╭──

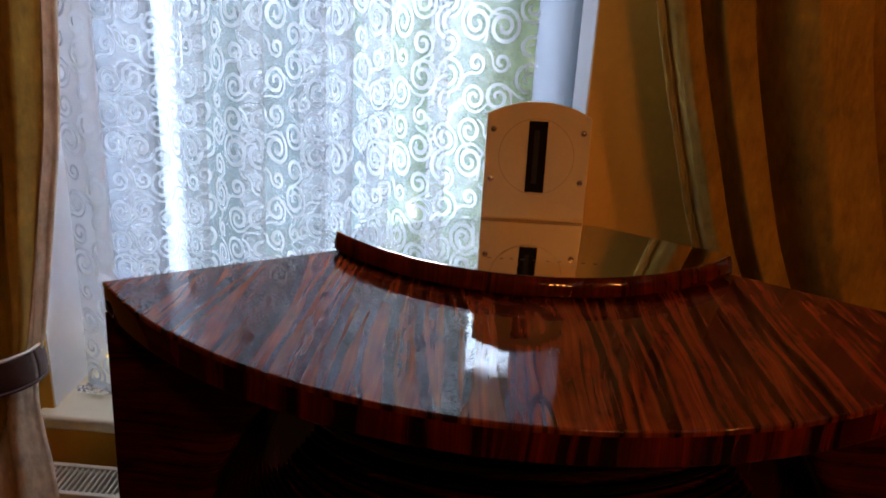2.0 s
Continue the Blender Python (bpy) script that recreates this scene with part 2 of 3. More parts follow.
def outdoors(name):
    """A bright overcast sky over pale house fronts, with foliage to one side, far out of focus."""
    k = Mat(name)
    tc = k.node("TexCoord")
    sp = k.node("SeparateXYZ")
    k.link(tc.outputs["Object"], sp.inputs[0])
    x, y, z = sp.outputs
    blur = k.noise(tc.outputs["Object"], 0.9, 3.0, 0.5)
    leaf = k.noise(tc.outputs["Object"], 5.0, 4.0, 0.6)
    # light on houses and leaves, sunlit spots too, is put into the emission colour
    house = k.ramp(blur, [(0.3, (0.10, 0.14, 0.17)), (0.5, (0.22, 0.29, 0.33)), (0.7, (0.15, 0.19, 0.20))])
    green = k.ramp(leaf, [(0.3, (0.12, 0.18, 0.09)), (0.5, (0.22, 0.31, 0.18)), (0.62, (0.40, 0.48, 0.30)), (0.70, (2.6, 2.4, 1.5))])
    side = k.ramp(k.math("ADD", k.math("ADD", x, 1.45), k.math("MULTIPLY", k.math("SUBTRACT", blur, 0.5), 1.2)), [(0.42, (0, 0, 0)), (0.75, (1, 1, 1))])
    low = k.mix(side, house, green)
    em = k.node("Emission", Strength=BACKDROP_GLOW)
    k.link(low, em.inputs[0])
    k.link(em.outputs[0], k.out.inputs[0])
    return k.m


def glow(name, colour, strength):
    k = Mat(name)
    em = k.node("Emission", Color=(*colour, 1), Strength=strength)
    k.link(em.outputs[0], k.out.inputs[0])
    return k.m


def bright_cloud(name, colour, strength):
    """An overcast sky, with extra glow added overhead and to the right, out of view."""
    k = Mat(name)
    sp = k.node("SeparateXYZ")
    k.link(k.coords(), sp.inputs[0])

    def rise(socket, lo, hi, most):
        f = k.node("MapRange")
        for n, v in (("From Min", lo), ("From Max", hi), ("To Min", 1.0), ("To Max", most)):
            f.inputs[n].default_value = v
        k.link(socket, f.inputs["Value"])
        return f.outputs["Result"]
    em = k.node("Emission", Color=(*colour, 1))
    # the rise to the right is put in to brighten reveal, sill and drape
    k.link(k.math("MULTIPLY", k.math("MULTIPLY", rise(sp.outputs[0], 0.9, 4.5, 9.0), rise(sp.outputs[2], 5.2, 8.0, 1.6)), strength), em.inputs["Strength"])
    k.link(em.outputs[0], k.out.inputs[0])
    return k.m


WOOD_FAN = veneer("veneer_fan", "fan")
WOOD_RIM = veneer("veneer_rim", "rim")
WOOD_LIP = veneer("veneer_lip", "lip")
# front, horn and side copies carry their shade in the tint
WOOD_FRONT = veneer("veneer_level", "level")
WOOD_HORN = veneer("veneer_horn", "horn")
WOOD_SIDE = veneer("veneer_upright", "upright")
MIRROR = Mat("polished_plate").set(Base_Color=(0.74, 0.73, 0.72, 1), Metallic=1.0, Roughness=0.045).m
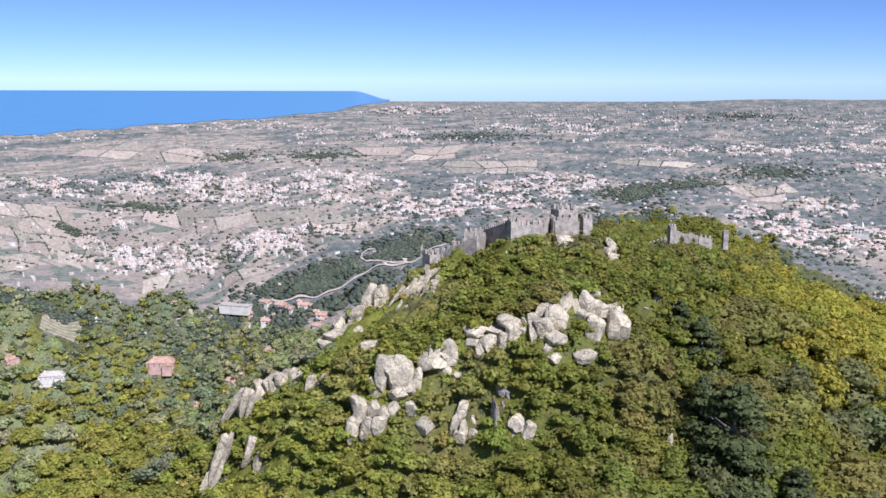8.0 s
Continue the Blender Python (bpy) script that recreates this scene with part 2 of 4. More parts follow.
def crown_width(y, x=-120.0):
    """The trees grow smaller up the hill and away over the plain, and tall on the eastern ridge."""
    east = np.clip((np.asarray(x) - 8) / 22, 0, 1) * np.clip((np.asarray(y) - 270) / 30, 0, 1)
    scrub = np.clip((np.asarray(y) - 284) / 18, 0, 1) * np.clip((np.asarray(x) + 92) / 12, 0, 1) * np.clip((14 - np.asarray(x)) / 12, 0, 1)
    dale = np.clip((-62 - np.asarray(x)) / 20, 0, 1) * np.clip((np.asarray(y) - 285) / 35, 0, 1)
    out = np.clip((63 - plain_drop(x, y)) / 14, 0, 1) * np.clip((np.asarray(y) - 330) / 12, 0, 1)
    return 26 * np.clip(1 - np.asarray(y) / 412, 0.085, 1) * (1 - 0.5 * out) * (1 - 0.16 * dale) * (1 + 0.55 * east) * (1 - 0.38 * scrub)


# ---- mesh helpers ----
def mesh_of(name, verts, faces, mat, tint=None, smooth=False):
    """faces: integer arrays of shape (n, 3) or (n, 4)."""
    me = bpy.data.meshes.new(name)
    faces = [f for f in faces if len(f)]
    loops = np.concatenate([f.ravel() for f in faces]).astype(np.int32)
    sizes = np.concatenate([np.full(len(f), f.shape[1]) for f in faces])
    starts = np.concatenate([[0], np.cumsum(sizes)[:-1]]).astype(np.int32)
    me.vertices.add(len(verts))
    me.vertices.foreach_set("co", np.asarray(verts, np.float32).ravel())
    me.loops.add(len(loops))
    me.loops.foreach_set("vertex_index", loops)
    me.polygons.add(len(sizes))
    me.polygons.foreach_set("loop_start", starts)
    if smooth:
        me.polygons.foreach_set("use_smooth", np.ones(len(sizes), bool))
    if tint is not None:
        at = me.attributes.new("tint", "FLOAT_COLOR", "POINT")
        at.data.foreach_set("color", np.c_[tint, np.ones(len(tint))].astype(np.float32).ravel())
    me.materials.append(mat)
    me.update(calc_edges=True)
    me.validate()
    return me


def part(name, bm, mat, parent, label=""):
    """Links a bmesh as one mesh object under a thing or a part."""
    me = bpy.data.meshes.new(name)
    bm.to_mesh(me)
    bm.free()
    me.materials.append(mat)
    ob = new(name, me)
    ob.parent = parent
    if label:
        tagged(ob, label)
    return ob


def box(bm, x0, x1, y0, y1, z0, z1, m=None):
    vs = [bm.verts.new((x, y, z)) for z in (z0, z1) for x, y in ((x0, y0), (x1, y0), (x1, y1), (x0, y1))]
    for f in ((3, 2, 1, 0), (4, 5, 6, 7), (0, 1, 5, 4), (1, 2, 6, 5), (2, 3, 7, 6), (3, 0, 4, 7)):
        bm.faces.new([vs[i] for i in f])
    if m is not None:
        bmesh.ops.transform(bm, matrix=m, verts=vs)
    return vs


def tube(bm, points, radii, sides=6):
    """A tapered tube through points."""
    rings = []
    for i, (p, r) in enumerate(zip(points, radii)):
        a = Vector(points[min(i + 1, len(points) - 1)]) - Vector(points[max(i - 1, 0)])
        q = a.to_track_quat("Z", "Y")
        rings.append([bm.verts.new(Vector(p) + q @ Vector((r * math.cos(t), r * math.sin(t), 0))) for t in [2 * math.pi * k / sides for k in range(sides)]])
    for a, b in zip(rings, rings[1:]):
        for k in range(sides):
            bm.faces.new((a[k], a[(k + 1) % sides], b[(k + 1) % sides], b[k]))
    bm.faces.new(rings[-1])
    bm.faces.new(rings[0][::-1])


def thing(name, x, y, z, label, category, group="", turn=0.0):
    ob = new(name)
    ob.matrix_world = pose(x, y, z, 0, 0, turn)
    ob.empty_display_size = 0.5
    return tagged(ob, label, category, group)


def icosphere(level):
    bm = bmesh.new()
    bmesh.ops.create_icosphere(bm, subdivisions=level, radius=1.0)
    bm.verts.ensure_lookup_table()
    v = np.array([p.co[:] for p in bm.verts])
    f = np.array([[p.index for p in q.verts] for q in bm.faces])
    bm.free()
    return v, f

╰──
╭──

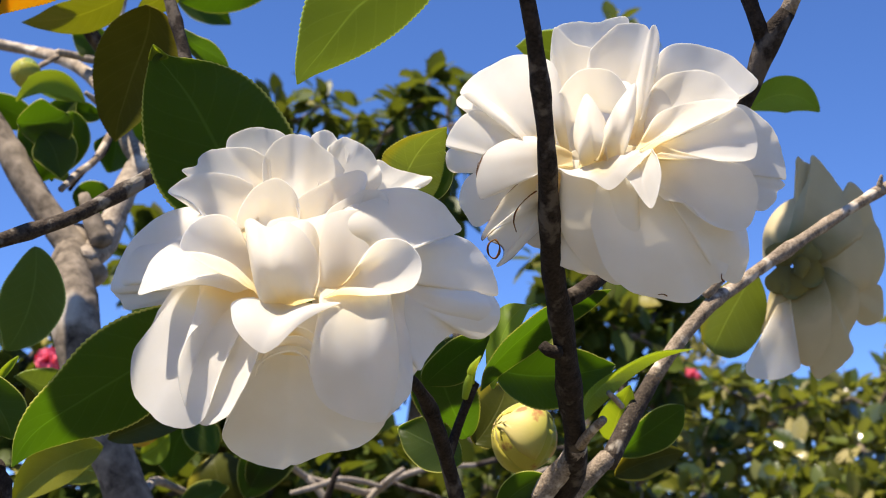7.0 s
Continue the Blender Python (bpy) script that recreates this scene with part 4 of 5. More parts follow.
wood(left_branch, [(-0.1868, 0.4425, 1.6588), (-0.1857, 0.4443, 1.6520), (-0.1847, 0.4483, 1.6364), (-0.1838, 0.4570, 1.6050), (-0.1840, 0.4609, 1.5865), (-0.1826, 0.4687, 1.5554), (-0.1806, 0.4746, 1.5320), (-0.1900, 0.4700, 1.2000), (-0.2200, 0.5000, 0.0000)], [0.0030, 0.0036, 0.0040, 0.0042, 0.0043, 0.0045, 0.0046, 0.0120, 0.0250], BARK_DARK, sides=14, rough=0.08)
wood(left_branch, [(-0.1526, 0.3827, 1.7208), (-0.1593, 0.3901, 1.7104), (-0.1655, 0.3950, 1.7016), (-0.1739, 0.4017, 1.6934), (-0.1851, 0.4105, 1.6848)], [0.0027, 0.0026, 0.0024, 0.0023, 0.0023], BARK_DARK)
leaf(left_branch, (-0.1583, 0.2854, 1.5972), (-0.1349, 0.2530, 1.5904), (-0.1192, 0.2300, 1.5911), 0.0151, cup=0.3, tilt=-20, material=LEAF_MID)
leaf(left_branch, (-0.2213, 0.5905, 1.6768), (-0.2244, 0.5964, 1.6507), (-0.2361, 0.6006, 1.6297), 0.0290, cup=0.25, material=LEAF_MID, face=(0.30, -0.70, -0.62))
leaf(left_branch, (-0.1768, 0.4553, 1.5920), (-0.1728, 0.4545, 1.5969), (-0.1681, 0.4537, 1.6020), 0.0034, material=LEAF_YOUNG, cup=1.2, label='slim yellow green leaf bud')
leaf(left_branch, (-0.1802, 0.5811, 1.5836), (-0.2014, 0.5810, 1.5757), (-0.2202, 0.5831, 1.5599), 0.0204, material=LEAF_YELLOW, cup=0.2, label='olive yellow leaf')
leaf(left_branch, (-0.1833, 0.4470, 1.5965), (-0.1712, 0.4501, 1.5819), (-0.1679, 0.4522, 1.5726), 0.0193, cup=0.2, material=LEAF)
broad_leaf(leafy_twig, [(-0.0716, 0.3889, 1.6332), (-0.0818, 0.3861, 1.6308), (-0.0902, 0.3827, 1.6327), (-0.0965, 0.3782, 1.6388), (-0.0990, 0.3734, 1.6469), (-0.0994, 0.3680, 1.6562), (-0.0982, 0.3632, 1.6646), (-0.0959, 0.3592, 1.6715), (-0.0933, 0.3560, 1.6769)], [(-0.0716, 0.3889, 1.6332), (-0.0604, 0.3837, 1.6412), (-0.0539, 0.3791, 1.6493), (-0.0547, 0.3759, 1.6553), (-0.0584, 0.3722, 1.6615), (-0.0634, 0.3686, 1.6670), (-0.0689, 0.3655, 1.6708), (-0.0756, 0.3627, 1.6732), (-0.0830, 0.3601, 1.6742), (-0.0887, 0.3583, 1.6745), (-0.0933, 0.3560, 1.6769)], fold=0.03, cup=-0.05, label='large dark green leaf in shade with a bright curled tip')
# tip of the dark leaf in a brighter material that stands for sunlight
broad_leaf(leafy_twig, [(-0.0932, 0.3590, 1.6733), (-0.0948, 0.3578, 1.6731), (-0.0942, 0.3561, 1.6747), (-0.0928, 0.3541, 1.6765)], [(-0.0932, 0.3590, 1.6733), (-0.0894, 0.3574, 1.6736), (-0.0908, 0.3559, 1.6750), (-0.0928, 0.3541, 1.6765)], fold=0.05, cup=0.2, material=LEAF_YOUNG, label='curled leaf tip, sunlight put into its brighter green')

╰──

→ Exercise brief: Filter the entries down to the lines containing "Blender". Copy each of those lines.

→ Finished answer:
Continue the Blender Python (bpy) script that recreates this scene with part 2 of 3. More parts follow.
Continue the Blender Python (bpy) script that recreates this scene with part 2 of 4. More parts follow.
Continue the Blender Python (bpy) script that recreates this scene with part 4 of 5. More parts follow.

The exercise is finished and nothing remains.